Vaderlandsch woordenboek

Jacobus Kok (1780)

Gepubliceerd op 15-03-2024

BERGUM (Oostergoo)

betekenis & definitie

Eén van de veertien Dorpen der Friesche Grietenij Tietjerksteradeel, in ‘t Kwartier van Oostergoo. Voorheen was in het Klooster aldaar de standplaats van het Convent Bergklooster. Men vindt aldaar zeer schoone Weij- en Bouw-Landen, en aanzienlijke Veenen, waaronder het Bergummer Veen uitmunt. De Predikant van Bergum behoort onder de Klassis van Leeuwaarden.

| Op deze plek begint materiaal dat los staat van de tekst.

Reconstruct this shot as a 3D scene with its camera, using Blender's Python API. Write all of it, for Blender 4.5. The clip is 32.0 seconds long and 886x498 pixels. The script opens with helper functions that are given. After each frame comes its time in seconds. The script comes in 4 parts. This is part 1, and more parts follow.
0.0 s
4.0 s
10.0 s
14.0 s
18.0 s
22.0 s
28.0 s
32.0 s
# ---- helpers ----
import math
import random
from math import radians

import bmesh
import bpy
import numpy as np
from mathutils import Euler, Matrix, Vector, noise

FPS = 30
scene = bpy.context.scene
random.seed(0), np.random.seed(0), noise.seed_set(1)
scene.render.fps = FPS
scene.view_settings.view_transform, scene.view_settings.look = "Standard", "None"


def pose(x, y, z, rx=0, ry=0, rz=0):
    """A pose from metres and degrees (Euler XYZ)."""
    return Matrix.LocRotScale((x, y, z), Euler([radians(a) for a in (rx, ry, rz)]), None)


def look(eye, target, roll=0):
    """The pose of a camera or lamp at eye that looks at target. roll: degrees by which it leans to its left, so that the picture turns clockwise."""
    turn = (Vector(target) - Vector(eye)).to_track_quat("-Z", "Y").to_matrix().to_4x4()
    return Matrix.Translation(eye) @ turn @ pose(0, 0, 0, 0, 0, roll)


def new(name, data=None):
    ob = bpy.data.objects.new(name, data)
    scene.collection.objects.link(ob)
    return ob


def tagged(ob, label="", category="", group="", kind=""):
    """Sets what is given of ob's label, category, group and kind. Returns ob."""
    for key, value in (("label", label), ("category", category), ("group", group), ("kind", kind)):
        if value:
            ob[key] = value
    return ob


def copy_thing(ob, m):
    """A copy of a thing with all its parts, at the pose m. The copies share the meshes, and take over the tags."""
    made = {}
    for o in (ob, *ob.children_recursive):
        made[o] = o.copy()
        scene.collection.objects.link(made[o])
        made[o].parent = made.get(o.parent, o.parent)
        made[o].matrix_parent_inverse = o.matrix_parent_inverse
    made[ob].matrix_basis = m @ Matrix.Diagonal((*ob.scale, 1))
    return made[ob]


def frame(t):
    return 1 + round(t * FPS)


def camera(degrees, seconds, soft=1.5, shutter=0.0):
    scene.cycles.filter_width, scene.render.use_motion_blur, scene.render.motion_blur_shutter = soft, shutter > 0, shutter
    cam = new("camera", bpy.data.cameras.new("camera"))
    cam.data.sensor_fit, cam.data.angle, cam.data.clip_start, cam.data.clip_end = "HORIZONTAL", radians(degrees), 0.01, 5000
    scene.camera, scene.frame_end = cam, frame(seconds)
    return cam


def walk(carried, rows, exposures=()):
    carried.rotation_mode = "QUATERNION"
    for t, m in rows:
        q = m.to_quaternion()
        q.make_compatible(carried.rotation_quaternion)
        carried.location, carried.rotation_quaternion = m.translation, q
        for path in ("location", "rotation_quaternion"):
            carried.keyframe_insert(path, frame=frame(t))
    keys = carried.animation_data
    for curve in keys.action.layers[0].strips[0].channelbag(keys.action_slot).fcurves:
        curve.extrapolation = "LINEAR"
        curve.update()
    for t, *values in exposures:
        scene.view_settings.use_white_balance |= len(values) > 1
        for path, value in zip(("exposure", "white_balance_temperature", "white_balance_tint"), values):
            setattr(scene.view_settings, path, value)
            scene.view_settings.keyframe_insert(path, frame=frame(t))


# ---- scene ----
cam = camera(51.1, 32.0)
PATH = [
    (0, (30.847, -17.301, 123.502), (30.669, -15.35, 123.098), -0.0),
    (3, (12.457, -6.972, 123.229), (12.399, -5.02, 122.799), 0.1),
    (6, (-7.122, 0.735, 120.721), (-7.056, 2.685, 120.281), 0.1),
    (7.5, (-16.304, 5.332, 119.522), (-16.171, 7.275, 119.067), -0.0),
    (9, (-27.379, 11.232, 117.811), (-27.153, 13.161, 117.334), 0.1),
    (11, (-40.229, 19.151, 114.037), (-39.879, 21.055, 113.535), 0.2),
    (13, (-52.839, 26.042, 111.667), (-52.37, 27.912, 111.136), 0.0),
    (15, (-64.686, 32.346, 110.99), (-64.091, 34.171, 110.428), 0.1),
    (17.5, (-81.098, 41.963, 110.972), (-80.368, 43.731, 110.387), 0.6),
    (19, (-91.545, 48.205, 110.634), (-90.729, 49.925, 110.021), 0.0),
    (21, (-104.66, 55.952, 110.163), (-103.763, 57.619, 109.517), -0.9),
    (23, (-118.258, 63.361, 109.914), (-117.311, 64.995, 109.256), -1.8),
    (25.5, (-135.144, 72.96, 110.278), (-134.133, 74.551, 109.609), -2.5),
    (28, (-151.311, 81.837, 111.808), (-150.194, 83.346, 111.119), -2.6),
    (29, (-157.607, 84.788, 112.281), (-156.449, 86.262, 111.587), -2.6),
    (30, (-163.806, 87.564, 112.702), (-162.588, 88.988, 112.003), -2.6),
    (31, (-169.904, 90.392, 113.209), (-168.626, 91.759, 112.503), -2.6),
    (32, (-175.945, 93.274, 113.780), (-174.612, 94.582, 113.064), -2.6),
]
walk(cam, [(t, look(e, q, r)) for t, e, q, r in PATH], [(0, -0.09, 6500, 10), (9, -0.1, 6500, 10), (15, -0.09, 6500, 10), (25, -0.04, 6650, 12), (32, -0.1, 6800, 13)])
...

Een half uur van het zelve is de Bergummer Meer.Het Klooster, zo even gemeld, was aan den Bisschop NICOLAAS toegewijd, en behoorde onder het Kapittel van Windesheim. Uit kracht eener Bulle van Paus PIUS DEN VIERDEN was het naderhand met den Bisschoplijken Stoel van Leeuwaarden vereenigd, en de Kerk tot een Parochie verheeven. Dan het ging hier met de invoering der nieuwe Bisdommen, en vereeniging met andere Kerken, als elders: de Prior liet geene middelen onbeproefd, om de nieuwe verëeniging te weeren; zijne redenen waren niet zonder grond.

‘t
Staat niet aan mij, schreef hij aan den Hertog VAN ALBA, het Klooster aan den nieuwen Bisschop over te laaten. Wij zijn (zegt hij verder) aan het Kapittel van Windesheim onderworpen, en hebben dus veele vrijdommen van de Kerkvergaderingen en van Keizer Karel zelfs verkreegen, en die ook door ‘t Concilie van Trenten bevestigt zijn. Den Hertog kon het niet onbekend zijn, dat zij een eed gedaan hadden, van in geen vervreemding der Kloostergoederen te zullen bewilligen. Ook waren zij door een oude verbintenis verknocht aan de Staaten van Friesland, waar van zij na eigen zinnelijkheid niet mochten afstappen. Zij waren altoos gehoorzaam geweest, aan de Koning, aan zijne Stadhouders, en dus zou het onbillijk zijn, hun Klooster van deszelfs voorregten te berooven, of uitteroeijen. Hunne inkomsten waren door de vermindering der daaglijksche aelmoessen zeer sober, en konden pas twee duizent guldens jaarlijks haalen. Zij leefde sober, stil, onberispelijk; doende niets dan het waarneemen van den Godsdienst, om anderen, die niet al te Godsdienstig waren, ten voorbeeld te strekken. Hun gewisse was oprecht, en kende zig aan geene misdaaden schuldig. Dan wat baatte het schrijven van eenen Prior, daar de Paus, de Koning en ALBA hem tegen waren!

Zie WINSEMIUS, Chronijk. Oudh. van Friesland, I. Deel, bl. 443 en 444.